WHEREAS, the Fund and the Bank entered into an Amended and
Restated Custodian Agreement dated April 1, 1995 (the "Custodian
Agreement"); and
WHEREAS, the Fund and the Bank desire to amend the Custodian
Agreement as set forth below.
NOW, THEREFORE, in consideration of the premises and of the mutual
convenants and agreements herein set forth, the parties hereto agree as
follow:
1. Amendment. The second sentence of Section 13.4 of the Custodian
Agreement is hereby to read in its entirety as follows:
For the services rendered by the Bank hereunder, the Bank will be
entitled to receive from the Fund such compensation or fees at such rate
and at such times as shall be agreed upon in writing by the parties from
time to time and set forth in a schedule or schedules to this Agreement,
and such amount may be deducted from the accounts of the Fund maintained
by the Bank on the fifth day following each month-end without any
further instruction from the Fund, notwithstanding any provision of
Section 5 hereof to the contrary.
2. Fee Schedule.

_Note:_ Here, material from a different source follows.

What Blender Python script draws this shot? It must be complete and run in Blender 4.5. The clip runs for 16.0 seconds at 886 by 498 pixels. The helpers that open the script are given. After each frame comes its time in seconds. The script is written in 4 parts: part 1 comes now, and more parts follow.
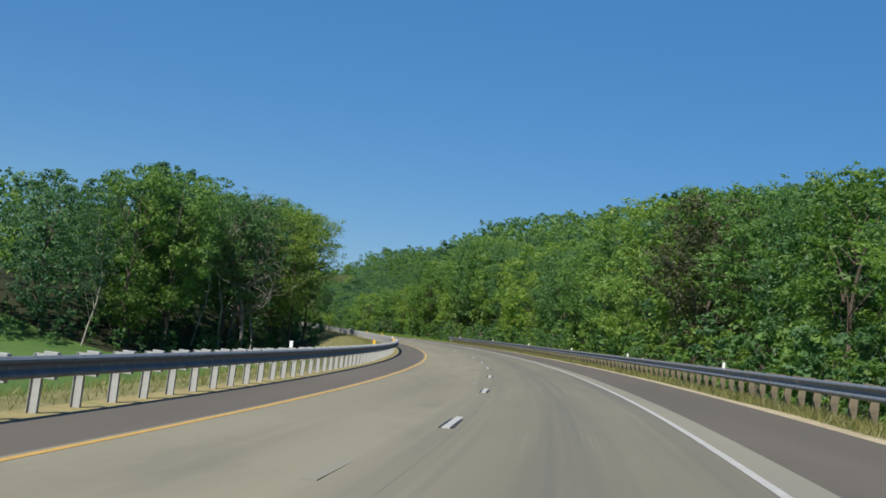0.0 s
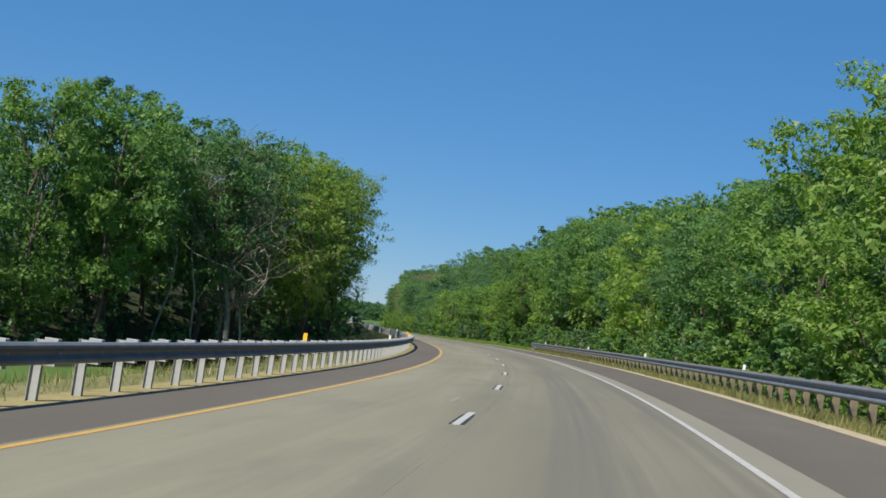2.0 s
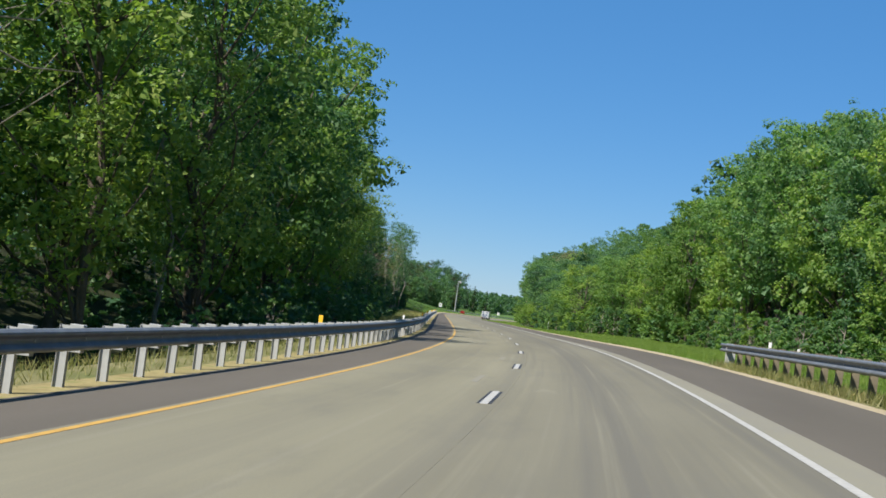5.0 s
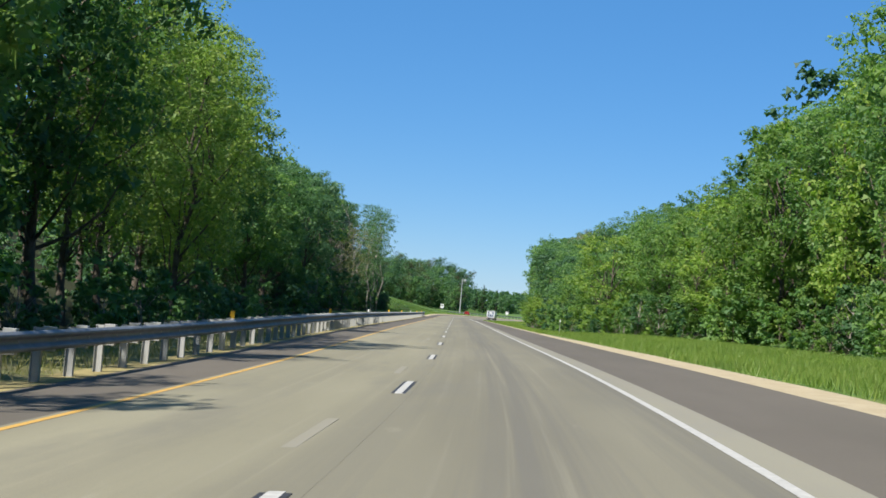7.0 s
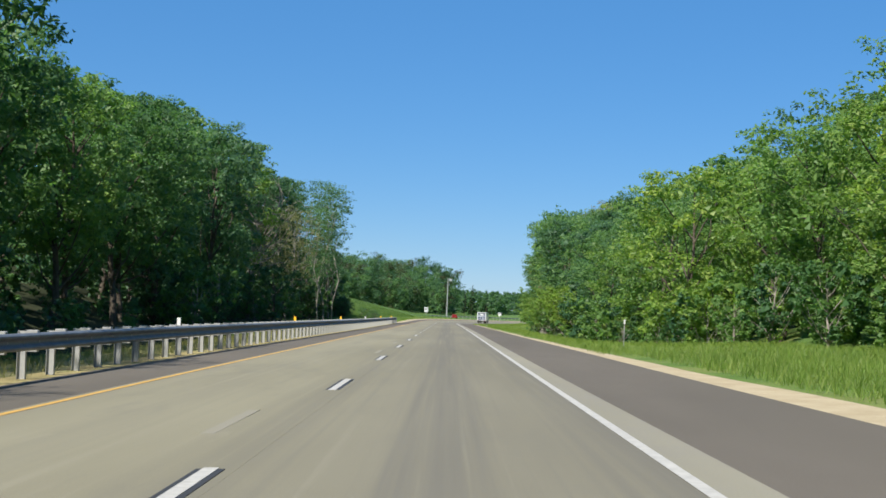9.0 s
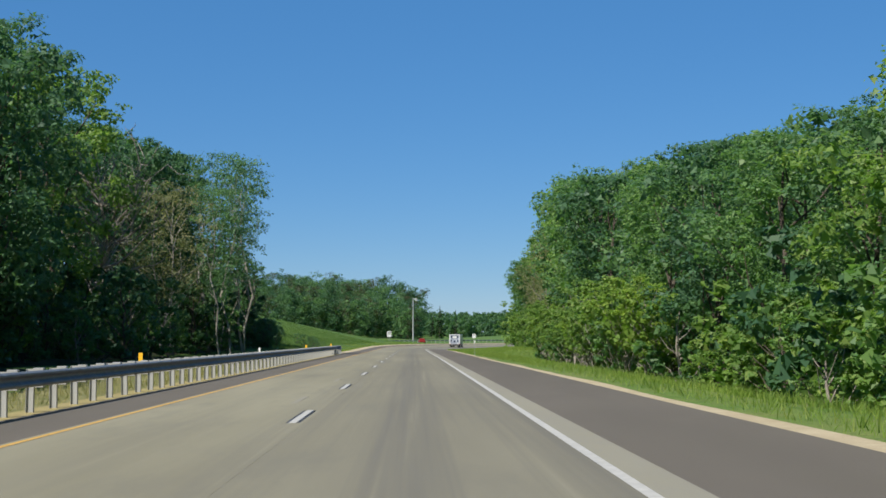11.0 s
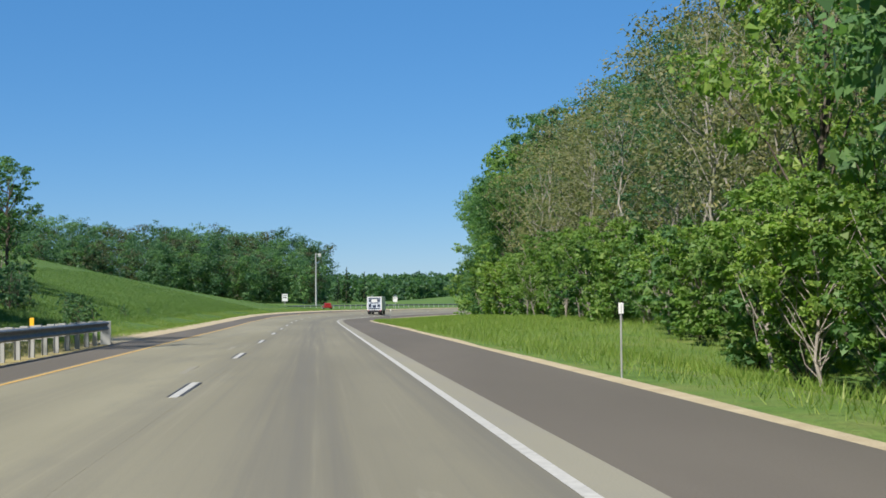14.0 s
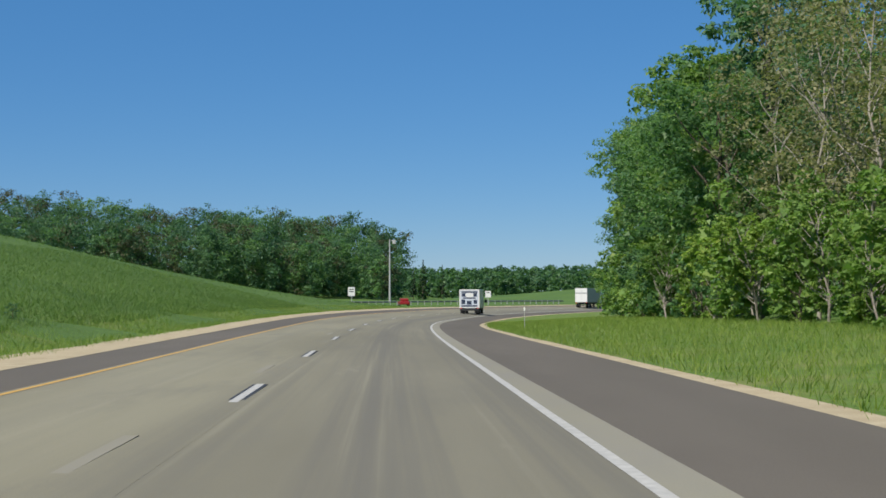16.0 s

The Fee Schedule attached to this Amendment shall
replace and supersede the Fee Schedule originally attached to the
Custodian Agreement in all respects, shall be effective as of the
date of this Amendment, and shall remain in effect for the full term
of the Custodian Agreement.
3. Miscellaneous.
(a) Except as amended hereby, the Custodian Agreement shall remain
in full force and effect.
(b) This amendment may be executed in two or more counterparts,
each of which shall be deemed an original, but all of which
together shall constitute one and the same instrument.
IN WITNESS WHEREOF, each party hereto has caused this Agreement to
be executed by its duly authorized officer, as the case may be, as of
the date and year first above written.
INVESTORS BANK & TRUST COMPANY TIFF INVESTMENT PROGRAM, INC.